Halliman noted that Regulation 95 of the Mining Regulations (Cap. 65:01) says that once a decision or order is made by the commissioner or a magistrate, it must be enforced immediately, even if someone plans to appeal, unless the high court orders otherwise. He pointed out that GGMC did not appeal the magistrate’s ruling and must therefore comply with it.
He contended, “It is not Mr. Daniels who breached Regulation 98, it is GGMC who breached Regulations 95, 97, and 98 by ignoring a lawful magistrate’s decision, failing to enforce that decision as required by law, acting unlawfully by issuing a removal order without evidence, and showing clear bias in favour of another miner…” The miner alleged that the situation represents “a clear case of administrative bias and corruption within the system.” Halliman said, “GGMC officers have ignored the constitution, which protects property rights under Article 142; disobeyed a court ruling; tried to use their authority to pressure Mr. Daniels off his lawful claim.”
Meanwhile, Policy Forum Guyana pointed to successive Guyana Extractive Industries Transparency Initiative (GYEITI) reports which document how the GGMC has operated “as a law unto itself,” free from normal government financial controls and without submitting audited accounts to Parliament since 2016. The organisation said the 6th GYEITI Report (2024) revealed that as of December 31, 2022, GGMC’s cash balances stood at GYD 16.75 billion, money which should be remitted to the Consolidated Fund but remains under the agency’s control. The report also flagged GYD 1.88 billion in unexplained variances and missing documentation for GYD 1.72 billion in payables, PFG stated. It quoted the 6th GYEITI Report (2024) stating “In the interests of improving transparency of government finances, the government may wish to consider setting out its policy on remittance of funds collected by its agencies from the extractive sector to the Consolidated Fund.”
PFG noted that beyond the accounting failures, the Puruni dispute illustrates how the system has been manipulated to benefit politically connected gold magnates. In this case, Halliman claims GGMC ignored a magistrate’s ruling in favour of Daniels and instead issued a removal order, a move he says is unlawful and biased toward another powerful miner.
The contested Puruni claim spans five contiguous medium-scale licences totalling 5,772 acres, each just below the 1,200-acre threshold for large-scale operations, PFG said. According to PFG, such manipulation with GGMC’s knowledge allows wealthy operators to avoid higher rental fees while poor miners are forced into illegal subleases under exploitative conditions. “This is not an isolated case,” PFG said, citing the 4th GYEITI Report (2020), which found that one miner alone held more than 400 medium-scale licences covering 380,000 acres. The Forum said such abuse has created a “shadow system” enforced by private armed guards, marginalising small miners and Amerindian communities, who face intimidation and restricted access to their lands.

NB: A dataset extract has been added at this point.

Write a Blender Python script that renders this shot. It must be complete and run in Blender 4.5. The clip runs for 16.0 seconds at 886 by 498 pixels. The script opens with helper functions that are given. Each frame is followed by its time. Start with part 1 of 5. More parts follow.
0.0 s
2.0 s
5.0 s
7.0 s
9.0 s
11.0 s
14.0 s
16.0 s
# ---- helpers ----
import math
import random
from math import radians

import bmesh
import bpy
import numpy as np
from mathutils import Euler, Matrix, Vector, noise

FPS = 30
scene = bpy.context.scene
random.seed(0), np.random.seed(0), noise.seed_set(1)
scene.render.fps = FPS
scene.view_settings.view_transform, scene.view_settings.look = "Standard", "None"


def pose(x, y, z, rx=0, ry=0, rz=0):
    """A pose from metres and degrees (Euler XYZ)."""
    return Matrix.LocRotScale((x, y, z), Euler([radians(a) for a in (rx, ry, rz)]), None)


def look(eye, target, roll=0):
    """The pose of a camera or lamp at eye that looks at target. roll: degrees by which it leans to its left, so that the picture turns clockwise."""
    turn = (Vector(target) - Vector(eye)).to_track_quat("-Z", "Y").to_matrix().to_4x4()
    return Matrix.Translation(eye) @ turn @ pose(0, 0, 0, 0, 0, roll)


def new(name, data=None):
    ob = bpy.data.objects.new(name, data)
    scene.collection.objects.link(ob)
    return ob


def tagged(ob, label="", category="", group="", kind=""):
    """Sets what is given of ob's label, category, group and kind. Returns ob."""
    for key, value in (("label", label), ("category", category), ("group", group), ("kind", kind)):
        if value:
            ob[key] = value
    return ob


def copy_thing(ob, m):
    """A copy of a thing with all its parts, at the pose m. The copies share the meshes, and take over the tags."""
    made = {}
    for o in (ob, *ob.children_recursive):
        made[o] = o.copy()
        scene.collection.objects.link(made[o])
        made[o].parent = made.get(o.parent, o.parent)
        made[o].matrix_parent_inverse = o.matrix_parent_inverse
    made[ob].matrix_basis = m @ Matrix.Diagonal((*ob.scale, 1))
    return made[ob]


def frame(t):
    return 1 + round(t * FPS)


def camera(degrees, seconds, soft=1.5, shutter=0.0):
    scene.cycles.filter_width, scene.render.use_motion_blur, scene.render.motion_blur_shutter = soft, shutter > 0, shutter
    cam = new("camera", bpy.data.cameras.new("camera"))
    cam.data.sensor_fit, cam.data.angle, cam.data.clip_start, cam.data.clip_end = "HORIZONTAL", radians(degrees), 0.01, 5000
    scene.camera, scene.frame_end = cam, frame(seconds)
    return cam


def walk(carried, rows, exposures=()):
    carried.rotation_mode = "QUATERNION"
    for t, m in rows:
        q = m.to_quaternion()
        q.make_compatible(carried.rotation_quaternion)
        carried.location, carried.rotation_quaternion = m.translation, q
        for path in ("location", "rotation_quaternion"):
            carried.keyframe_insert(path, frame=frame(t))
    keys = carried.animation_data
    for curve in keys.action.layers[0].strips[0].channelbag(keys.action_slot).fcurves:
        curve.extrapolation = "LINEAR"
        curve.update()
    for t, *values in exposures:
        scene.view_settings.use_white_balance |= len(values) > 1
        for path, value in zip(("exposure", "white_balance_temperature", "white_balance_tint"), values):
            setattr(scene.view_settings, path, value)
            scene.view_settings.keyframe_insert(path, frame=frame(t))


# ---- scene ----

The organisation warned that if these patterns continue unchecked, incidents like the recent gunfire confrontation in Puruni could become more frequent. “Institutional decay within the mining sector can escalate into violence when justice and transparency collapse,” PFG cautioned. Beyond corruption, the group said, gold mining continues to wreak havoc on Guyana’s rivers and forests through mercury pollution, biodiversity destruction, and gold smuggling, all with little official oversight.
PFG emphasised that the six GYEITI reports (2017–2022) collectively provide thousands of pages of official evidence confirming these systemic failures. “Transparent financial management, enforcement of existing laws, and clear policies on the remittance of extractive revenues to the Consolidated Fund are essential to restoring public trust,” the statement declared.